▸ Task to carry out: Repeat exactly the stretch of lines from the line containing "a thing with" through the line containing "scene.view_settings.keyframe_insert(path, frame=frame(t))", both included, and nothing else.
■ ■ ■ ■
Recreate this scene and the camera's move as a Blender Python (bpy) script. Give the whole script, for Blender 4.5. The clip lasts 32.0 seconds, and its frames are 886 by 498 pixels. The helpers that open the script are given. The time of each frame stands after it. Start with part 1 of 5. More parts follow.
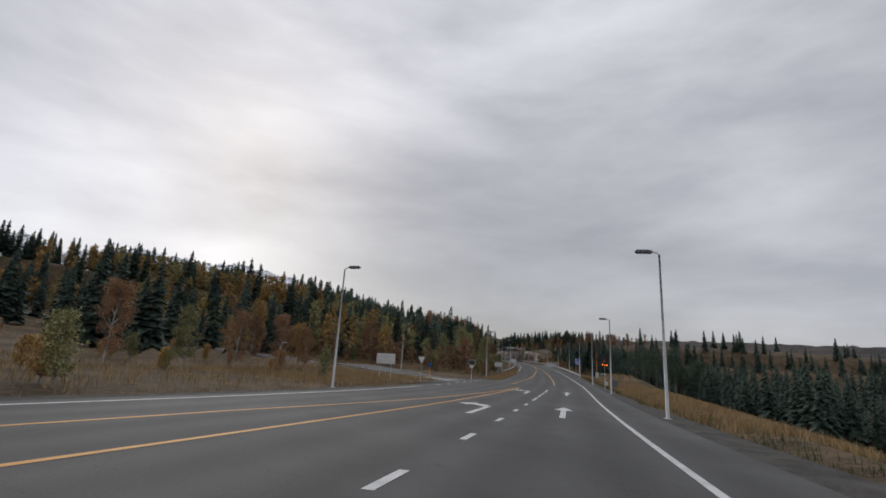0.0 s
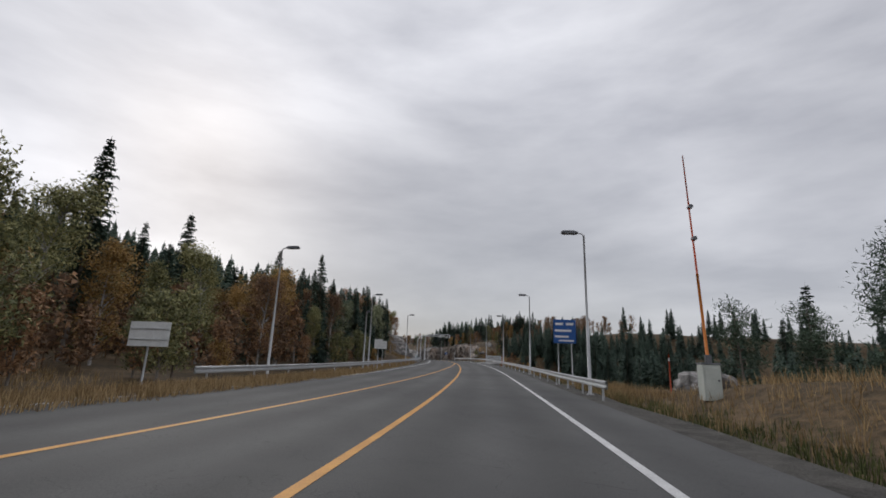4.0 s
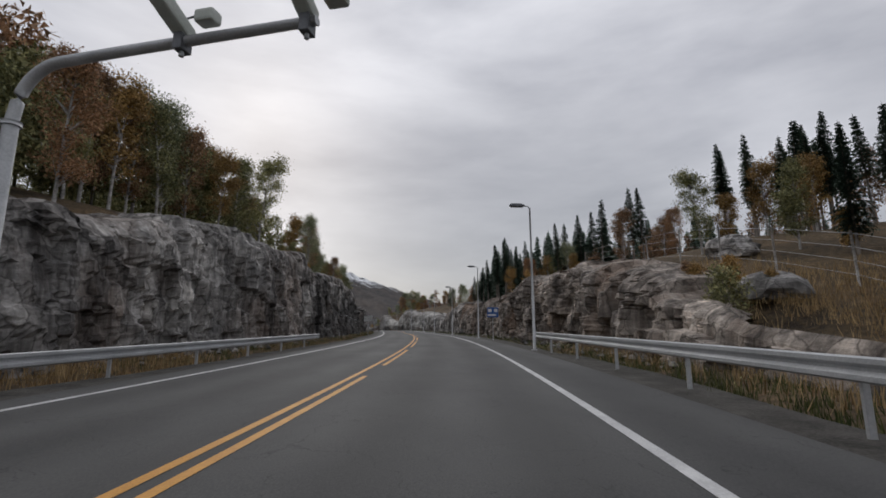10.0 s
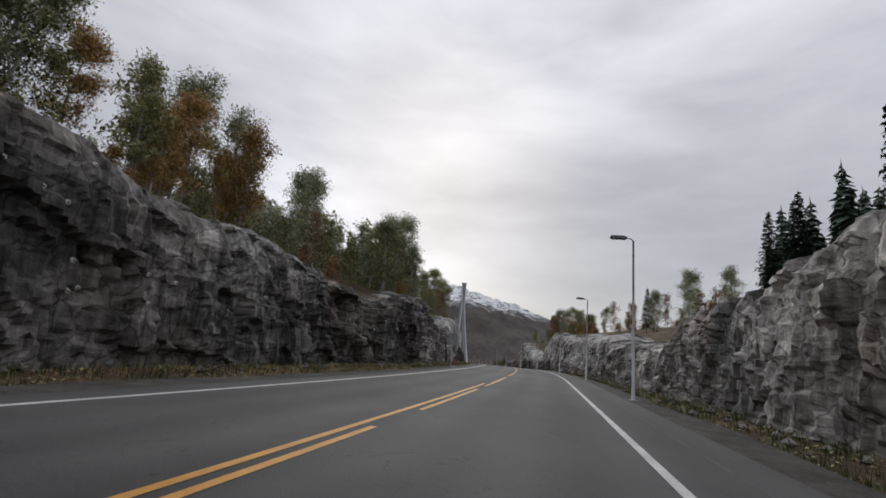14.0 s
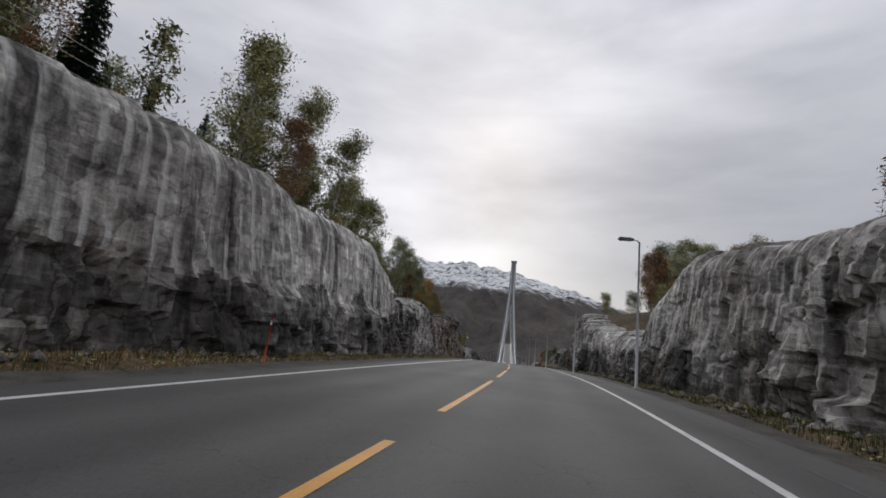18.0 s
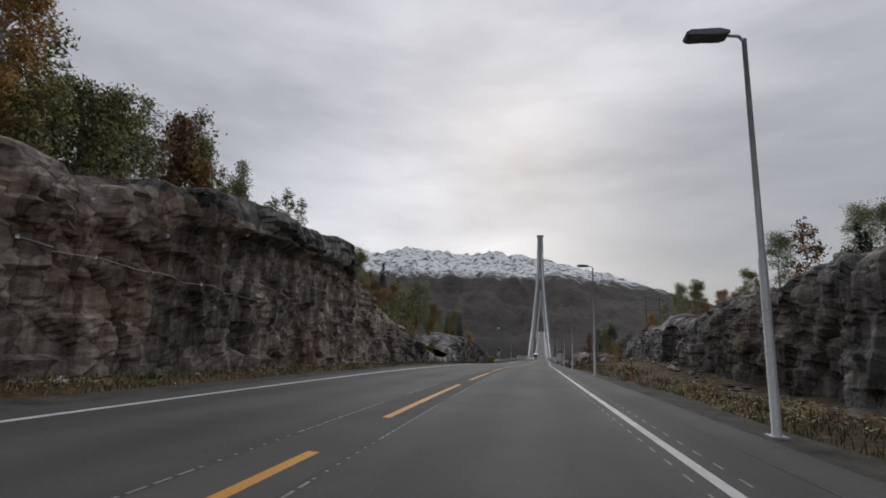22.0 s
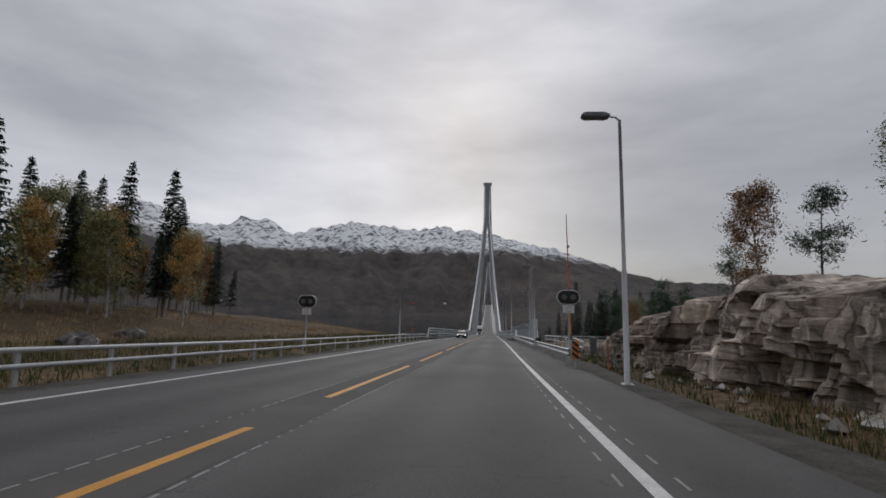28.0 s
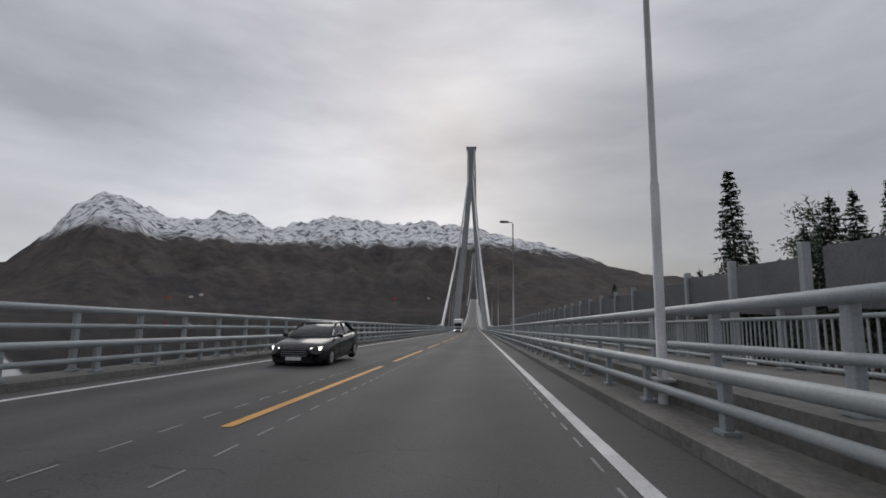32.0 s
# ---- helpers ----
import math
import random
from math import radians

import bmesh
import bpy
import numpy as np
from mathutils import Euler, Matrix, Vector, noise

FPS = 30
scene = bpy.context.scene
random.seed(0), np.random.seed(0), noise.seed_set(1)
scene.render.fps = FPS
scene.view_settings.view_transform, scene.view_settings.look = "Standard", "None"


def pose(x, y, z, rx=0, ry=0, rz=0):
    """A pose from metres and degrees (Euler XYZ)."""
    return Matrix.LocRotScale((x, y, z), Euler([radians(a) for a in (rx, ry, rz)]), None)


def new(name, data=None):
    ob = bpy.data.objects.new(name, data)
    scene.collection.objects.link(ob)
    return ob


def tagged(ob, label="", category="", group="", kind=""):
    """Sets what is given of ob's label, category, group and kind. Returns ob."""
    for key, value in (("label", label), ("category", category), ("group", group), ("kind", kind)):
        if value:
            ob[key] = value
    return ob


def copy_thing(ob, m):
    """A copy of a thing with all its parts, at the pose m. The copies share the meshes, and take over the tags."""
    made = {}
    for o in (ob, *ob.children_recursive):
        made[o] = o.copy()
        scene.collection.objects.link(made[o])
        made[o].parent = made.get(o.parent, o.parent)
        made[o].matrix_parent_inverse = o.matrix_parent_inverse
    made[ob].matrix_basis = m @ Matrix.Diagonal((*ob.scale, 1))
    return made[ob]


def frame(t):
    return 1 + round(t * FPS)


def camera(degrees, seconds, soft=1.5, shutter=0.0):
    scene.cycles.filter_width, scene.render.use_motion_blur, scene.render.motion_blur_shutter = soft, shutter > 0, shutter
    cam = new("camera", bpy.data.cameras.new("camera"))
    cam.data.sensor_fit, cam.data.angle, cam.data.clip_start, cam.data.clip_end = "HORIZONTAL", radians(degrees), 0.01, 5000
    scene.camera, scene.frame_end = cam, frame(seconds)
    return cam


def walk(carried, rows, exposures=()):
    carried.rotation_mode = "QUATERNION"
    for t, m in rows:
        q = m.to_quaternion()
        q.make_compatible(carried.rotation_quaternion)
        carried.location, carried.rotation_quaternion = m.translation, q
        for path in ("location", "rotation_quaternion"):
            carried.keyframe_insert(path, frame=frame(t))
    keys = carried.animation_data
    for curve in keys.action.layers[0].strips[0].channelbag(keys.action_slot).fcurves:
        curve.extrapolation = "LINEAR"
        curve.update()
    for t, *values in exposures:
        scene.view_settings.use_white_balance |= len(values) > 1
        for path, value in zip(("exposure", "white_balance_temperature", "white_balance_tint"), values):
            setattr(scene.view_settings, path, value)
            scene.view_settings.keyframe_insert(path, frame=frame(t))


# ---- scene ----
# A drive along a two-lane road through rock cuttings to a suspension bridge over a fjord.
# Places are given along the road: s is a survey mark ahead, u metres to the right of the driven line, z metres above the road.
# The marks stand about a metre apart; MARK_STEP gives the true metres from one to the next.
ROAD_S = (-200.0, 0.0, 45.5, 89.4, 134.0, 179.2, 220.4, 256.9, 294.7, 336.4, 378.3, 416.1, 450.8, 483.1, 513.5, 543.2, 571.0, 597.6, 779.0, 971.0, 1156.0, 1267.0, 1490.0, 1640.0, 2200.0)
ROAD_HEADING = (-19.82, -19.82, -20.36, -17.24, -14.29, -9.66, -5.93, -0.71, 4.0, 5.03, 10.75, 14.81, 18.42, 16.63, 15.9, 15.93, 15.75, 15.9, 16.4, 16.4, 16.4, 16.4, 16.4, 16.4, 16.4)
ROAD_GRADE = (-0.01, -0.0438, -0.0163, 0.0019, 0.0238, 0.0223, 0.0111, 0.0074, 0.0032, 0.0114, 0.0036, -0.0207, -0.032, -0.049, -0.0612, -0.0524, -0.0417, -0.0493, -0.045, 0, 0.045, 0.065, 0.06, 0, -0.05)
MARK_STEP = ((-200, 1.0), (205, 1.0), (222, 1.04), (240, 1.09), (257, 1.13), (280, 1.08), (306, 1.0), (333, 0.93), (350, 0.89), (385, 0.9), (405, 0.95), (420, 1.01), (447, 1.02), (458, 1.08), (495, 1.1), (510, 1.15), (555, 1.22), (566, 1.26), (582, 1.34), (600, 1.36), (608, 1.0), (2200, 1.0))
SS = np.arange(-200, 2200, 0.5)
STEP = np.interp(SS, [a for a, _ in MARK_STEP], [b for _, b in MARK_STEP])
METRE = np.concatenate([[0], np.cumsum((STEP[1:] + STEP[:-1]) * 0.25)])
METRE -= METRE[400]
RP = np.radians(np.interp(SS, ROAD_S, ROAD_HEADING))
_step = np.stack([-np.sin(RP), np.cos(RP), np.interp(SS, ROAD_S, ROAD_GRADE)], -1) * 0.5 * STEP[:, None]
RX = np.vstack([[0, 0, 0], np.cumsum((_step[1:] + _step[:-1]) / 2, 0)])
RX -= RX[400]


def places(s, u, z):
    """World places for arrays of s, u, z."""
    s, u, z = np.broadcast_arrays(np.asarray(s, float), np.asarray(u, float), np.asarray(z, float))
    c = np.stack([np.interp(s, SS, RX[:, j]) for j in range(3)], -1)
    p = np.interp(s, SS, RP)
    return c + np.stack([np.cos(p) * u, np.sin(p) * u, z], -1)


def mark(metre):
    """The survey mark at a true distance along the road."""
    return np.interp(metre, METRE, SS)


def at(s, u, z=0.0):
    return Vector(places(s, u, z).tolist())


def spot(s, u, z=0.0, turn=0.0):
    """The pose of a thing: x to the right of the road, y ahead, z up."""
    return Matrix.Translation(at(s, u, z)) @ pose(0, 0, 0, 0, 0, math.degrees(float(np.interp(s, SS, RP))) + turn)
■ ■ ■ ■
▸ Expected output:
    """A copy of a thing with all its parts, at the pose m. The copies share the meshes, and take over the tags."""
    made = {}
    for o in (ob, *ob.children_recursive):
        made[o] = o.copy()
        scene.collection.objects.link(made[o])
        made[o].parent = made.get(o.parent, o.parent)
        made[o].matrix_parent_inverse = o.matrix_parent_inverse
    made[ob].matrix_basis = m @ Matrix.Diagonal((*ob.scale, 1))
    return made[ob]


def frame(t):
    return 1 + round(t * FPS)


def camera(degrees, seconds, soft=1.5, shutter=0.0):
    scene.cycles.filter_width, scene.render.use_motion_blur, scene.render.motion_blur_shutter = soft, shutter > 0, shutter
    cam = new("camera", bpy.data.cameras.new("camera"))
    cam.data.sensor_fit, cam.data.angle, cam.data.clip_start, cam.data.clip_end = "HORIZONTAL", radians(degrees), 0.01, 5000
    scene.camera, scene.frame_end = cam, frame(seconds)
    return cam


def walk(carried, rows, exposures=()):
    carried.rotation_mode = "QUATERNION"
    for t, m in rows:
        q = m.to_quaternion()
        q.make_compatible(carried.rotation_quaternion)
        carried.location, carried.rotation_quaternion = m.translation, q
        for path in ("location", "rotation_quaternion"):
            carried.keyframe_insert(path, frame=frame(t))
    keys = carried.animation_data
    for curve in keys.action.layers[0].strips[0].channelbag(keys.action_slot).fcurves:
        curve.extrapolation = "LINEAR"
        curve.update()
    for t, *values in exposures:
        scene.view_settings.use_white_balance |= len(values) > 1
        for path, value in zip(("exposure", "white_balance_temperature", "white_balance_tint"), values):
            setattr(scene.view_settings, path, value)
            scene.view_settings.keyframe_insert(path, frame=frame(t))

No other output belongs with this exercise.